Optimal probabilistic encryption for distributed detection in wireless sensor networks based on immune differential evolution algorithm

Abstract

The problem of binary hypothesis testing is considered in a bandwidth-constrained low-power wireless sensor network operating over insecure links. To prevent passive eavesdropping from enemy fusion center (EFC), the sensor observations are randomly flipped according to pre-deployed flipping rates before transmission. Accordingly, a constrained optimization problem is formulated to minimize the fusion error of ally fusion center (AFC) while maintain EFC’s error at high level. We demonstrated that the fusion error is a non-convex function of the flipping rates, thus an immune based differential evolution algorithm is designed to search the optimal flipping rates, such that the EFC always gets high error probability at the cost of a small degeneration of the AFC’s fusion performance.

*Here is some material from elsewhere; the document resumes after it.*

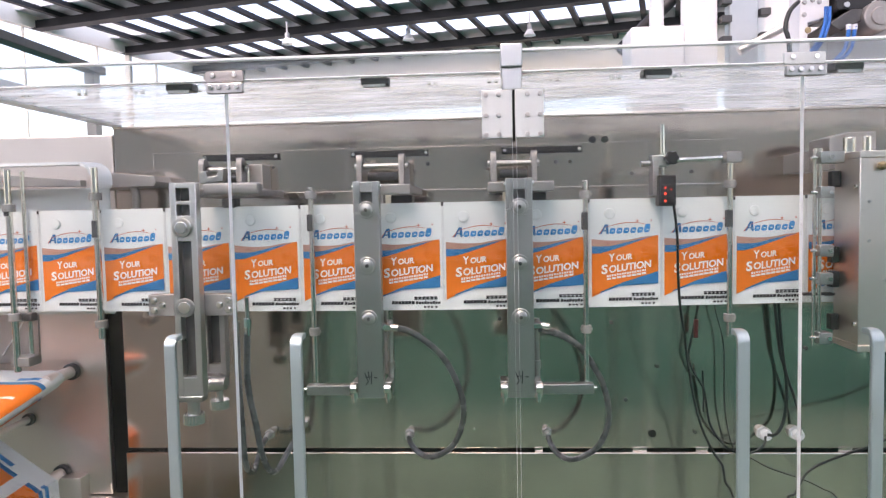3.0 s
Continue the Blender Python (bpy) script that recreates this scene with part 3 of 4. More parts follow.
def slotted_station():
    """First station: two slotted bars joined by a cross plate, thumb nuts below."""
    s = thing("slotted_clamp_bar", (-0.48, -0.1, 0.93), "slotted steel clamp bars with a cross plate and thumb nuts", "machine part")

    def slotted(x0, x1, y0, y1, z0, z1, slots, mat, name):
        b = B()
        e = 0.0115
        box(b, x0, x0 + e, y0, y1, z0, z1, 0.0015)
        box(b, x1 - e, x1, y0, y1, z0, z1, 0.0015)
        zs = [z0] + [z for pr in slots for z in pr] + [z1]
        for a, c in zip(zs[::2], zs[1::2]):
            box(b, x0 + e - 0.001, x1 - e + 0.001, y0 + 0.0012, y1 - 0.001, a + 0.0005, c - 0.0005, 0.001)
        return part(name, b, mat, s)
    slotted(-0.5060, -0.4600, -0.118, -0.098, 0.985, 1.356, [(1.02, 1.255), (1.30, 1.318), (1.325, 1.346)], STEEL_LIGHT, "front_bar")
    # dark sheet closing the slots, painting their shaded depth
    b = B()
    box(b, -0.4955, -0.4705, -0.100, -0.097, 1.0, 1.352)
    part("slot_shade", b, STEEL_DARK, s)
    slotted(-0.518, -0.472, 0.02, 0.04, 0.99, 1.30, [(1.012, 1.24)], STEEL_DULL, "rear_bar")
    # same added dark sheet for the rear bar's slot
    b = B()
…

Furthermore, the optimal thresholds of the fusion rules are calculated based on the statistics of the sensor data, which further degenerates the detection performance of the EFC, since it is not aware of the statistics of the sensor observations after data flipping, resulting in its threshold does not match the observations. Simulation results demonstrated that the AFC can appropriately acquire the original nature state, while the EFC is prevent to detect the target regardless of the signal-to-noise and sensor numbers.